If your job entails any form of social media management, you’ll know that Buffer is one of the most important players in the space today. Founded by a group of European ex-pats in San Francisco, it is behind an app of the same name which allows people to manage accounts across social networks, by providing the means for a user to schedule posts to Twitter, Facebook, and LinkedIn.
Less well-known is the fact that, while Buffer is headquartered in San Francisco, very few of its staff actually work there. The vast majority of its team is spread around the globe, working remotely.
While the 2012 decision to use a remote team came about as much out of necessity as it did choice, it’s clearly worked for Buffer. Sure it might not be a billion-dollar unicorn, but it employs more than 70 people and a couple of years ago was valued at US$65-million.
If Buffer was like most companies, establishing how it’s managed that would rely heavily on conjecture. But because Buffer has a culture of transparency, we actually know quite a bit about why it made the decision to use remote teams, how it built a vibrant company culture despite that, and what tools it uses to keep it functional.
Choosing a path
When Buffer was a couple of years old and employed five or six people, CEO and co-founder Joel Gascoigne faced a serious choice. Should he bring the entire team, which at that stage was distributed, into a single office or should he allow it to keep working remotely?
As Gascoigne explains in a video from 2014, he got a piece of valuable advice from Performable founder David Cancel (now chief product officer at Hubspot) on that front.
“The key thing he said to me,” Gascoigne explains, “was ‘make sure you choose one of the two and don’t try and do halfway in the middle. Don’t try and have 70, 80, 85 percent of people in the office and then have a couple of people dotted around remotely”.
This approach, he says, creates a situation where there’s no obvious advantage that people working in the office have over their remote colleagues.
But, he says, you can’t expect your remote team to work in the same way as they would if everyone was in an office.
“When you decide to be a distributed team and you work remotely, you work in a very different way,” Gascoigne explains.
“Even if you have an office and you have a few people in there, if you’re embracing a distributed team […] you work very differently”.
One of the most important differences between remote and office workers is that the former have to be incredibly self-motivated, high-productivity individuals. When you don’t have an office to go into daily, it can be all too easy to slip into bad habits and end up behind on work.

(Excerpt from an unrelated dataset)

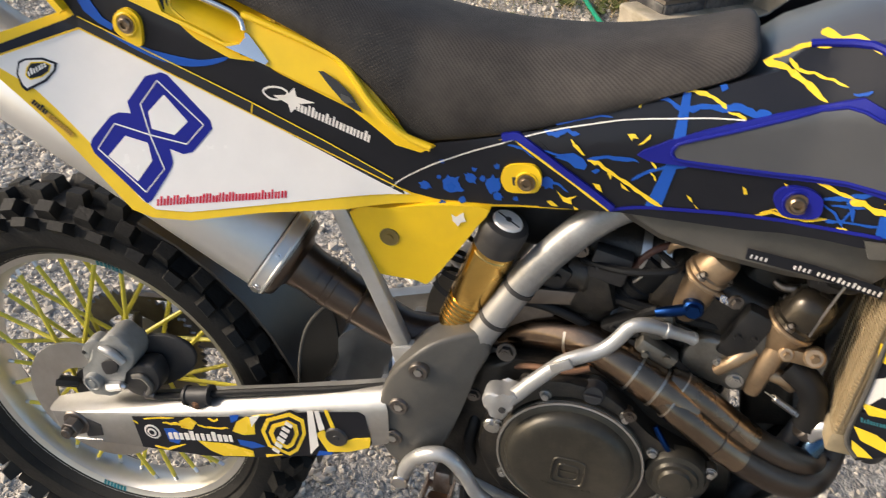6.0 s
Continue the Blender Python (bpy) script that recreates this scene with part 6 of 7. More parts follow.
def caliper():
    bm = bmesh.new()
    prism(bm, smooth2([(0.054, 0.129), (0.062, 0.157), (0.084, 0.190), (0.100, 0.205), (0.114, 0.205), (0.129, 0.192), (0.136, 0.177), (0.128, 0.154), (0.110, 0.135), (0.104, 0.117), (0.110, 0.108), (0.084, 0.091), (0.059, 0.084), (0.045, 0.094), (0.041, 0.108)], 2), -0.134, -0.092, 0.006)
    c = part("brake_caliper", bm, CALGREY, bike, "grey cast brake caliper")
    x, z = (0.067, 0.117)
    bm = bmesh.new()
    lathe(bm, [(0.0, 0.012), (0.006, 0.012), (0.0068, 0.0105), (0.0095, 0.0105), (0.0105, 0.012), (0.0128, 0.0115), (0.0140, 0.009), (0.0140, -0.01)], Matrix.Translation((x, -0.132, z)) @ Matrix.Rotation(radians(90), 4, "X"), 28)
    part("piston_boss", bm, CALGREY, c)
    bm = bmesh.new()
    prism(bm, smooth2([(0.042, 0.152), (0.048, 0.166), (0.061, 0.179), (0.073, 0.177), (0.067, 0.157), (0.054, 0.139), (0.046, 0.139)], 2), -0.122, -0.100, 0.003)
    part("slider_ear", bm, CALGREY, c)
    # black disc on the ear, the hole's shade put into its colour
    x, z = (0.046, 0.152)
    bm = bmesh.new()
    cyl(bm, (x, -0.120, z), (x, -0.1232, z), 0.0030, 0.0030, 12)
    part("ear_hole", bm, BLACKP, c)
    bm = bmesh.new()
    tube(bm, [(0.0888, -0.1380, 0.1833), (0.1071, -0.1410, 0.1809), (0.1201, -0.1380, 0.1662)], [0.0055, 0.0065, 0.006], 12, 4)
    part("bridge_pipe", bm, SILVER, c, "bare metal bridge")
    # black block on the body stands for the shaded recess
    bm = bmesh.new()
    prism(bm, smooth2([(0.083, 0.153), (0.096, 0.163), (0.109, 0.160), (0.106, 0.144), (0.088, 0.135)], 2), -0.1375, -0.130, 0.001)
    part("caliper_window", bm, BLACKP, c, "dark block for the shade in the caliper window")
    bm = bmesh.new()
    cyl(bm, *[(0.0893, -0.1380, 0.1137), (0.1119, -0.1380, 0.1221)], 0.0075, 0.0065, 6)
    cyl(bm, *[(0.1119, -0.1380, 0.1221), (0.1180, -0.1380, 0.1207)], 0.0050, 0.0040, 12)
    part("bleed_screw", bm, ALU, c, "bare metal bleed screw")
    bm = bmesh.new()
    prism(bm, smooth2([(0.108, 0.140), (0.126, 0.152), (0.152, 0.164), (0.163, 0.156), (0.166, 0.132), (0.154, 0.109), (0.132, 0.099), (0.109, 0.108)], 2), -0.130, -0.100, 0.005)
    g = part("hose_bracket", bm, BLACKP, c, "dark plastic bracket round the hose end")
    bm = bmesh.new()
    tube(bm, [(0.1275, -0.1320, 0.1383), (0.1448, -0.1340, 0.1434), (0.1547, -0.1330, 0.1281), (0.1451, -0.1300, 0.1085)], 0.0042, 8, 5)
    part("bracket_rib", bm, GREYP, g)
    bm = bmesh.new()
    prism(bm, smooth2([(0.089, 0.143), (0.124, 0.179), (0.164, 0.192), (0.195, 0.185), (0.206, 0.165), (0.196, 0.137), (0.158, 0.104), (0.106, 0.079)], 2), -0.096, -0.088, 0.003)
    part("bracket", bm, BLACKP, c, "dark caliper bracket")
    bm = bmesh.new()
    tube(bm, [(0.1438, -0.1280, 0.1065), (0.1586, -0.1260, 0.1057), (0.1968, -0.1240, 0.1162), (0.2630, -0.1240, 0.1399), (0.3425, -0.1220, 0.1651), (0.4249, -0.1180, 0.1889), (0.4861, -0.1120, 0.2074)], 0.0050, 8, 6)
    part("brake_hose", bm, HOSEBLACK, c, "black brake hose")
    bm = bmesh.new()
    cyl(bm, *[(0.1397, -0.1280, 0.1067), (0.1552, -0.1270, 0.1069)], 0.0070, 0.0062, 14, 0.001)
    part("hose_ferrule", bm, DARKSTEEL, c)
    bm = bmesh.new()
    tube(bm, [(0.2038, -0.1260, 0.1210), (0.2410, -0.1260, 0.1317)], 0.0125, 14, 1)
    prism(bm, [(0.212, 0.128), (0.241, 0.133), (0.238, 0.117), (0.225, 0.108), (0.215, 0.112)], -0.138, -0.124, 0.003)
    for q in [(0.2038, -0.1260, 0.1210), (0.2391, -0.1260, 0.1318)]:
        cyl(bm, q, Vector(q) + V(0.004, 0, 0.0008), 0.0145, 0.0145, 18)
    part("hose_guide", bm, BLACKP, c, "black rubber hose guide")
    x, z = (0.224, 0.119)
    bm = bmesh.new()
    bolt(bm, (x, -0.137, z), (0, -1, 0), 0.004, 0.004)
    part("guide_bolt", bm, RUST, c)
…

Buffer knows this, which is why it prefers to hire people who have experience as freelancers or working at startups. It also has a 45 day contract period, during which employees are treated as contract workers and have regular one-on-ones with Gascoigne.
Once they’ve made it through this “Bootcamp”, they come onboard as full-time employees.
Culture is everything
When your team is scattered around the globe, having a clear company culture is even more important than it is when everyone’s in the same office.
Early on in its journey, Buffer set out 10 values that its employees should strive for.
As part of living those values, Buffer also has a number of initiatives aimed at ensuring everyone feels like part of a
Examples of this include equipping new recruits with fitness trackers and encouraging them to share the collected data with their colleagues, regular company retreats, and frequent company-wide virtual meetings.
And if Buffer is known for anything it’s transparency. Among the things it’s made public are its salaries, equity, metrics, and weekly improvements.
As Gascoigne explains in an official blog post: “Transparency breeds trust, and trust is the foundation of great teamwork”.
That transparency even extends to how much staff know about each other. At company retreats, every Buffer employee is encouraged to share personal stories about themselves. According to the company’s Nicole Miller, telling these stories “can reveal a variety of things that might not otherwise come up in casual conversation”.
Using the right tools is pivotal
Of course, all of this would be impossible (or at least a lot more difficult) if Buffer didn’t have the right tools at its disposal.
But even the best tech out there couldn’t give Buffer everything it needed to run its remote teams effectively. That’s why it built Buffer HQ – a tool that helps it organise itself and “create visibility for the roles people have by mapping everything going on within Buffer”.
Go your own way
Perhaps the most important lesson to take from Buffer’s remote working strategy, is that it’s had to evolve according to the needs of the company. While it may have been inspired by other companies, a simple cut-and-paste job would never have worked. So if you’re trying to figure out your own remote employee strategy, make sure it’s yours and not someone else’s.